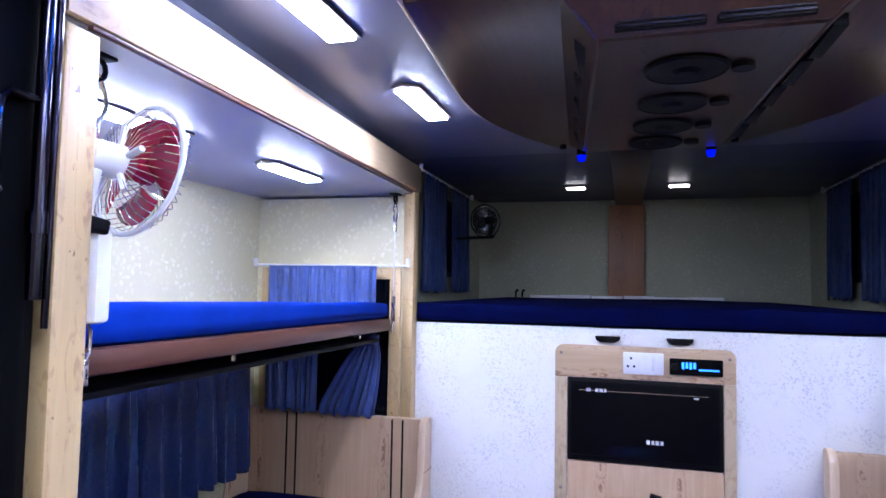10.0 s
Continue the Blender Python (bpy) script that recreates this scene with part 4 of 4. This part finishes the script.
# ---- fans ----
def fan(place, yaw, pitch, lab, small=1.0, mats=None, wall=None):
    """A small wall fan: wire cage, red blades, white motor and a stalk. It faces its own -x."""
    body, blade, wire = mats or (PLASTIC, RED, CHROME)
    f = thing("wall_fan", lab, "fan", place, "wall fans")
    M = pose(*place, 0, pitch, yaw) @ Matrix.Scale(small, 4)
    def put(nm, bm, mat, par, la=""):
        bmesh.ops.transform(bm, matrix=M, verts=bm.verts)
        return part(nm, bm, mat, par, la)
    R = 0.135
    cage = put("cage_ring", tube([(0.0, R * math.cos(a), R * math.sin(a)) for a in [k * math.pi / 24 for k in range(48)]], 0.006, 8, closed=True), body, f, "white rim of the cage")
    wires = bmesh.new()
    for k in range(44):
        a = k * 2 * math.pi / 44
        c, s = math.cos(a), math.sin(a)
        tube([(-0.045, 0.03 * c, 0.03 * s), (-0.045, 0.08 * c, 0.08 * s), (-0.03, 0.12 * c, 0.12 * s), (0, R * c, R * s), (0.03, 0.12 * c, 0.12 * s), (0.05, 0.08 * c, 0.08 * s), (0.05, 0.035 * c, 0.035 * s)], 0.0009, 4, bm=wires)
    w = put("guard", wires, wire, cage, "thin bright cage wires")
    w["kind"] = "stuff"
    put("badge", cyl((-0.05, 0, 0), (-0.043, 0, 0), 0.032, 24), body, f)
    for k in range(4):
        a0 = k * 1.571
        def bl(u, v):
            r = 0.02 + 0.095 * u
            a = a0 + (v - 0.5) * (1.1 + 0.7 * u)
            return (-0.012 + 0.03 * (v - 0.5) , r * math.cos(a), r * math.sin(a))
        o = put("blade", sheet(6, 8, bl), blade, f, "translucent red blade")
        o.modifiers.new("thick", "SOLIDIFY").thickness = 0.002
    put("hub", cyl((-0.03, 0, 0), (0.02, 0, 0), 0.024, 20, 0.026), blade, f)
    mt = put("motor", cyl((0.045, 0, 0), (0.105, 0, 0), 0.036, 24, 0.028), body, f, "white motor housing")
    put("motor_cap", cyl((0.105, 0, 0), (0.118, 0, 0), 0.028, 20, 0.016), body, mt)
    for q in range(5):
        a = q * 1.2566 + 0.3
        put("spoke", tube([(0.048, 0.034 * math.cos(a), 0.034 * math.sin(a)), (0.047, 0.075 * math.cos(a), 0.075 * math.sin(a))], 0.007, 6), body, mt)
    put("neck", tube([(0.09, 0, -0.03), (0.09, 0, -0.10), (0.085, 0, -0.15)], 0.016, 12), body, f)
    if not wall:
        e = M @ Vector((0.085, 0, -0.15))
        part("stalk", box(e.x - 0.050, e.x - 0.016, e.y - 0.018, e.y + 0.018, e.z - 0.15, e.z + 0.005, 0.010), body, f, "white clip stalk")
    if wall:
        part("bracket", tube([(M @ Vector((0.09, 0, -0.14)))[:], (place[0] + 0.04, wall, place[2] - 0.10)], 0.009, 8), body, f)
    put("clip", box(0.045, 0.115, -0.024, 0.024, -0.15, -0.12, 0.006), BLACK, f)
    return f


fan((-0.022, 2.10, 1.620), -14, -10, "white wall fan with red blades beside the bunk post", 0.85)
fan((-0.015, 4.20, 1.665), 23, -40, "white wall fan with red blades turned down over the bunk", 1.2)
fan((-2.6, 2.16, 1.80), 40, 0, "small dark fan clipped in the loft", 0.68, (BLACK, BLACK, STEEL), 1.972)

# black and chrome bars by the entrance
g = thing("grab_bar", "black and chrome upright grab bars beside the entrance", "grab bar", (0.12, 2.11, 1.3))
part("bar", cyl((0.206, 2.142, 1.40), (0.206, 2.142, 1.99), 0.010, 14), BAR, g, "glossy black upright tube")
part("bar", tube([(0.206, 2.142, 1.672), (0.255, 2.142, 1.674), (0.268, 2.142, 1.662), (0.270, 2.142, 1.64), (0.270, 2.142, 1.55), (0.262, 2.142, 1.54)], 0.006, 10), BAR, g, "bent steel hook")
part("bar", cyl((0.186, 2.142, 1.36), (0.186, 2.142, 1.99), 0.005, 10), BAR, g)
part("collar", cyl((0.206, 2.142, 1.49), (0.206, 2.142, 1.52), 0.014, 14), BAR, g)
l = thing("floor_lever", "short dark lever standing on the platform by the bench", "lever", (-1.70, 2.2, 0.13))
part("arm", tube([(-1.68, 2.20, 0.135), (-1.70, 2.16, 0.20), (-1.715, 2.145, 0.27)], 0.011, 10), BLACK, l)
part("foot", box(-1.72, -1.64, 2.17, 2.24, 0.1305, 0.150, 0.004), BLACK, l)

# ---- blue led lights under the tables and at the console ----
lamp("SPOT", (-0.47, 2.42, 0.42), (-0.40, 2.95, 0.0), 1900, BLUE, 0.015, 31)
lamp("SPOT", (-0.47, 2.42, 0.41), (-0.42, 2.80, 0.0), 650, (0.03, 0.0, 1.0), 0.015, 62)
lamp("SPOT", (-0.66, 4.50, 0.440), (-0.76, 3.90, 0.115), 240, (0.0, 0.42, 1.0), 0.015, 30)
lamp("SPOT", (-0.86, 4.42, 0.440), (-0.93, 4.65, 0.20), 9, (0.0, 0.34, 1.0), 0.02, 100)
lamp("AREA", (-0.62, 3.90, 0.425), (-0.70, 4.10, 0.115), 13, (0.0, 0.0, 1.0), 0.35)
lamp("AREA", (-0.68, 1.95, 0.425), (-0.68, 1.9, 0.13), 12, (0.0, 0.0, 1.0), 0.5)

● ● ●

▶ [GOAL OF THE EXERCISE]: Each line of the data is to be duplicated exactly; pictures stay out of the copy.

▶ [THE REPLY]:
10.0 s
Continue the Blender Python (bpy) script that recreates this scene with part 4 of 4. This part finishes the script.
# ---- fans ----
def fan(place, yaw, pitch, lab, small=1.0, mats=None, wall=None):
    """A small wall fan: wire cage, red blades, white motor and a stalk. It faces its own -x."""
    body, blade, wire = mats or (PLASTIC, RED, CHROME)
    f = thing("wall_fan", lab, "fan", place, "wall fans")
    M = pose(*place, 0, pitch, yaw) @ Matrix.Scale(small, 4)
    def put(nm, bm, mat, par, la=""):
        bmesh.ops.transform(bm, matrix=M, verts=bm.verts)
        return part(nm, bm, mat, par, la)
    R = 0.135
    cage = put("cage_ring", tube([(0.0, R * math.cos(a), R * math.sin(a)) for a in [k * math.pi / 24 for k in range(48)]], 0.006, 8, closed=True), body, f, "white rim of the cage")
    wires = bmesh.new()
    for k in range(44):
        a = k * 2 * math.pi / 44
        c, s = math.cos(a), math.sin(a)
        tube([(-0.045, 0.03 * c, 0.03 * s), (-0.045, 0.08 * c, 0.08 * s), (-0.03, 0.12 * c, 0.12 * s), (0, R * c, R * s), (0.03, 0.12 * c, 0.12 * s), (0.05, 0.08 * c, 0.08 * s), (0.05, 0.035 * c, 0.035 * s)], 0.0009, 4, bm=wires)
    w = put("guard", wires, wire, cage, "thin bright cage wires")
    w["kind"] = "stuff"
    put("badge", cyl((-0.05, 0, 0), (-0.043, 0, 0), 0.032, 24), body, f)
    for k in range(4):
        a0 = k * 1.571
        def bl(u, v):
            r = 0.02 + 0.095 * u
            a = a0 + (v - 0.5) * (1.1 + 0.7 * u)
            return (-0.012 + 0.03 * (v - 0.5) , r * math.cos(a), r * math.sin(a))
        o = put("blade", sheet(6, 8, bl), blade, f, "translucent red blade")
        o.modifiers.new("thick", "SOLIDIFY").thickness = 0.002
    put("hub", cyl((-0.03, 0, 0), (0.02, 0, 0), 0.024, 20, 0.026), blade, f)
    mt = put("motor", cyl((0.045, 0, 0), (0.105, 0, 0), 0.036, 24, 0.028), body, f, "white motor housing")
    put("motor_cap", cyl((0.105, 0, 0), (0.118, 0, 0), 0.028, 20, 0.016), body, mt)
    for q in range(5):
        a = q * 1.2566 + 0.3
        put("spoke", tube([(0.048, 0.034 * math.cos(a), 0.034 * math.sin(a)), (0.047, 0.075 * math.cos(a), 0.075 * math.sin(a))], 0.007, 6), body, mt)
    put("neck", tube([(0.09, 0, -0.03), (0.09, 0, -0.10), (0.085, 0, -0.15)], 0.016, 12), body, f)
    if not wall:
        e = M @ Vector((0.085, 0, -0.15))
        part("stalk", box(e.x - 0.050, e.x - 0.016, e.y - 0.018, e.y + 0.018, e.z - 0.15, e.z + 0.005, 0.010), body, f, "white clip stalk")
    if wall:
        part("bracket", tube([(M @ Vector((0.09, 0, -0.14)))[:], (place[0] + 0.04, wall, place[2] - 0.10)], 0.009, 8), body, f)
    put("clip", box(0.045, 0.115, -0.024, 0.024, -0.15, -0.12, 0.006), BLACK, f)
    return f


fan((-0.022, 2.10, 1.620), -14, -10, "white wall fan with red blades beside the bunk post", 0.85)
fan((-0.015, 4.20, 1.665), 23, -40, "white wall fan with red blades turned down over the bunk", 1.2)
fan((-2.6, 2.16, 1.80), 40, 0, "small dark fan clipped in the loft", 0.68, (BLACK, BLACK, STEEL), 1.972)

# black and chrome bars by the entrance
g = thing("grab_bar", "black and chrome upright grab bars beside the entrance", "grab bar", (0.12, 2.11, 1.3))
part("bar", cyl((0.206, 2.142, 1.40), (0.206, 2.142, 1.99), 0.010, 14), BAR, g, "glossy black upright tube")
part("bar", tube([(0.206, 2.142, 1.672), (0.255, 2.142, 1.674), (0.268, 2.142, 1.662), (0.270, 2.142, 1.64), (0.270, 2.142, 1.55), (0.262, 2.142, 1.54)], 0.006, 10), BAR, g, "bent steel hook")
part("bar", cyl((0.186, 2.142, 1.36), (0.186, 2.142, 1.99), 0.005, 10), BAR, g)
part("collar", cyl((0.206, 2.142, 1.49), (0.206, 2.142, 1.52), 0.014, 14), BAR, g)
l = thing("floor_lever", "short dark lever standing on the platform by the bench", "lever", (-1.70, 2.2, 0.13))
part("arm", tube([(-1.68, 2.20, 0.135), (-1.70, 2.16, 0.20), (-1.715, 2.145, 0.27)], 0.011, 10), BLACK, l)
part("foot", box(-1.72, -1.64, 2.17, 2.24, 0.1305, 0.150, 0.004), BLACK, l)

# ---- blue led lights under the tables and at the console ----
lamp("SPOT", (-0.47, 2.42, 0.42), (-0.40, 2.95, 0.0), 1900, BLUE, 0.015, 31)
lamp("SPOT", (-0.47, 2.42, 0.41), (-0.42, 2.80, 0.0), 650, (0.03, 0.0, 1.0), 0.015, 62)
lamp("SPOT", (-0.66, 4.50, 0.440), (-0.76, 3.90, 0.115), 240, (0.0, 0.42, 1.0), 0.015, 30)
lamp("SPOT", (-0.86, 4.42, 0.440), (-0.93, 4.65, 0.20), 9, (0.0, 0.34, 1.0), 0.02, 100)
lamp("AREA", (-0.62, 3.90, 0.425), (-0.70, 4.10, 0.115), 13, (0.0, 0.0, 1.0), 0.35)
lamp("AREA", (-0.68, 1.95, 0.425), (-0.68, 1.9, 0.13), 12, (0.0, 0.0, 1.0), 0.5)